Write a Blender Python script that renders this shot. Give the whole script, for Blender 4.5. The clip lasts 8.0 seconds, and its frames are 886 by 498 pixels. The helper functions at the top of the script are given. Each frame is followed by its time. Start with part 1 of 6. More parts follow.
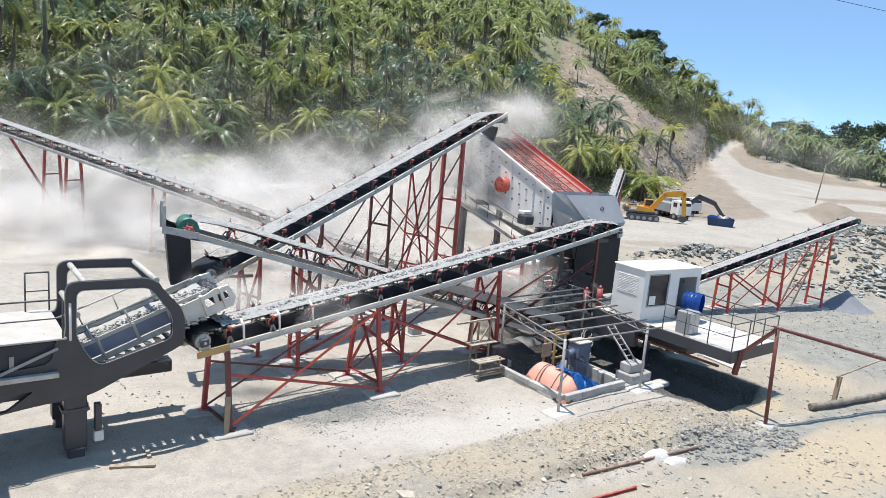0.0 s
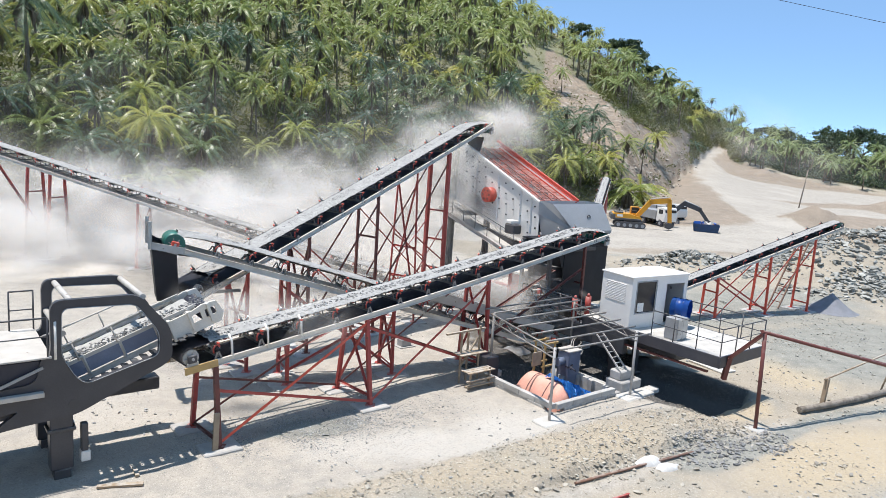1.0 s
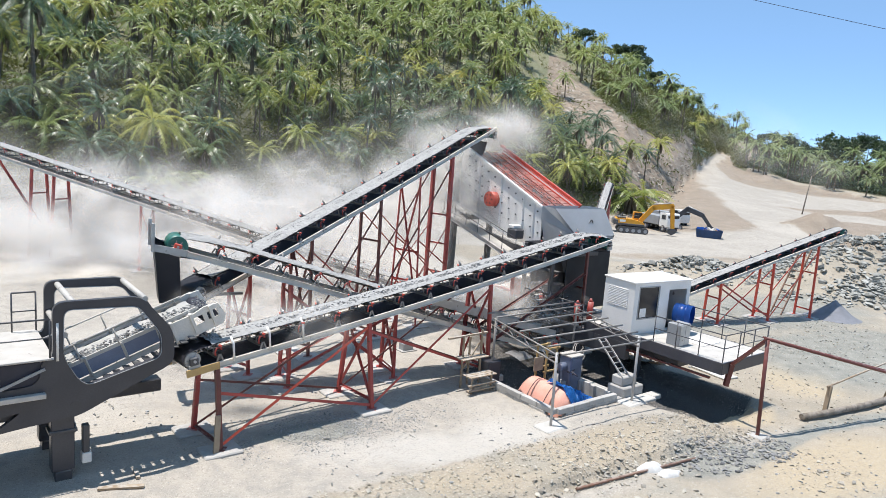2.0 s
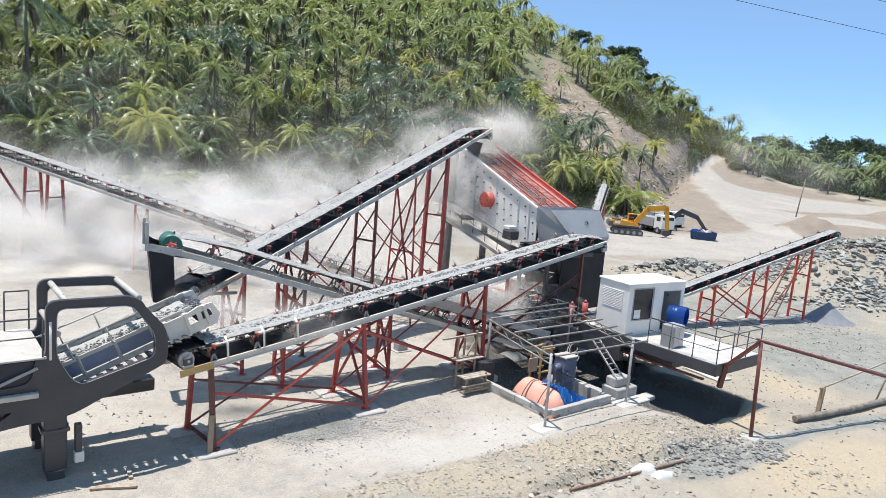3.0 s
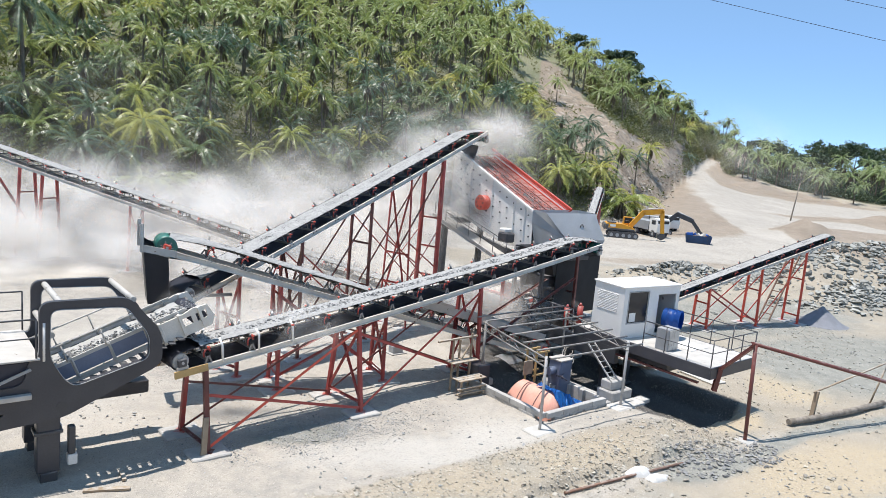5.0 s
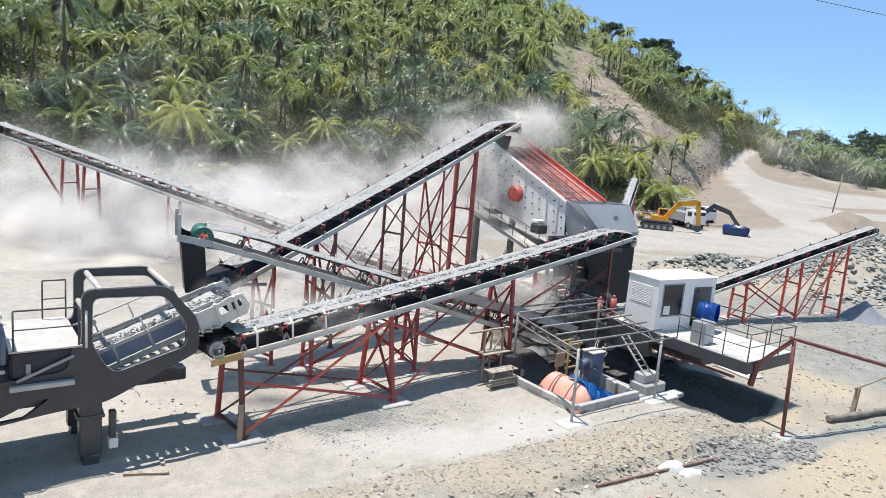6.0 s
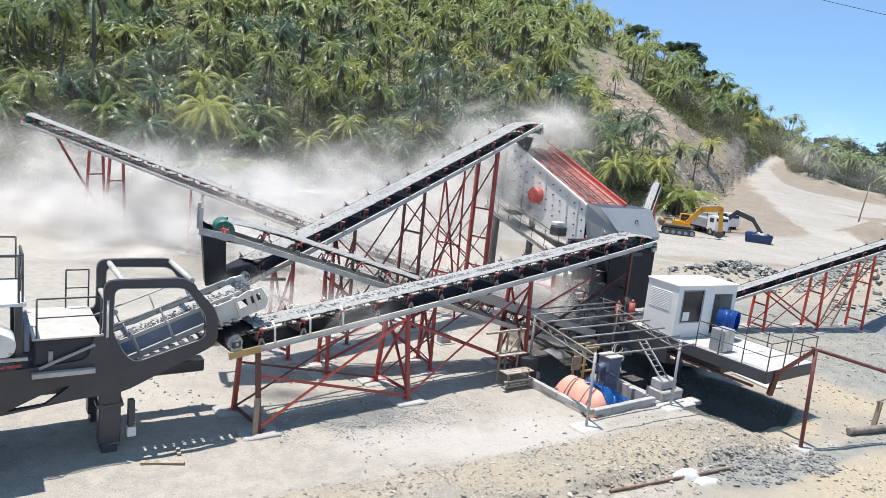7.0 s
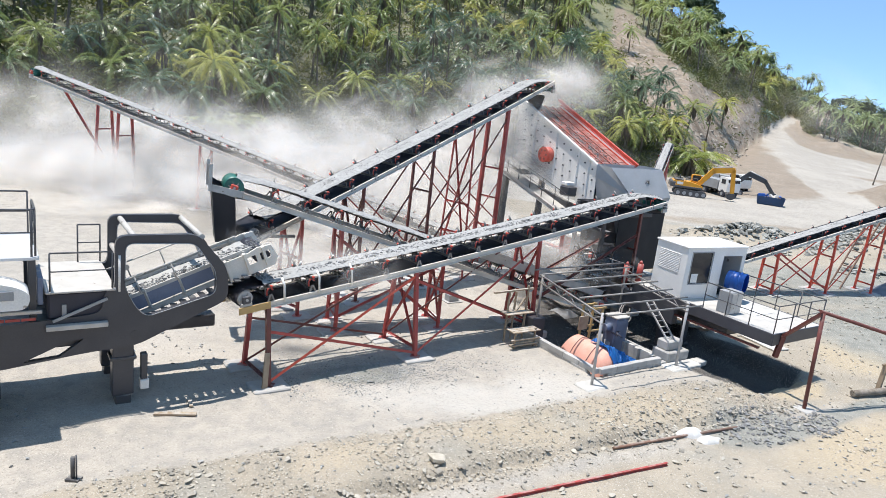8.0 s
━━━━━━━━━━━━━━━━
● **STATED TASK**:
Omitting all images, print the listing exactly.

● **SOLVED EXERCISE**:
Write a Blender Python script that renders this shot. Give the whole script, for Blender 4.5. The clip lasts 8.0 seconds, and its frames are 886 by 498 pixels. The helper functions at the top of the script are given. Each frame is followed by its time. Start with part 1 of 6. More parts follow.
0.0 s
1.0 s
2.0 s
3.0 s
5.0 s
6.0 s
7.0 s
8.0 s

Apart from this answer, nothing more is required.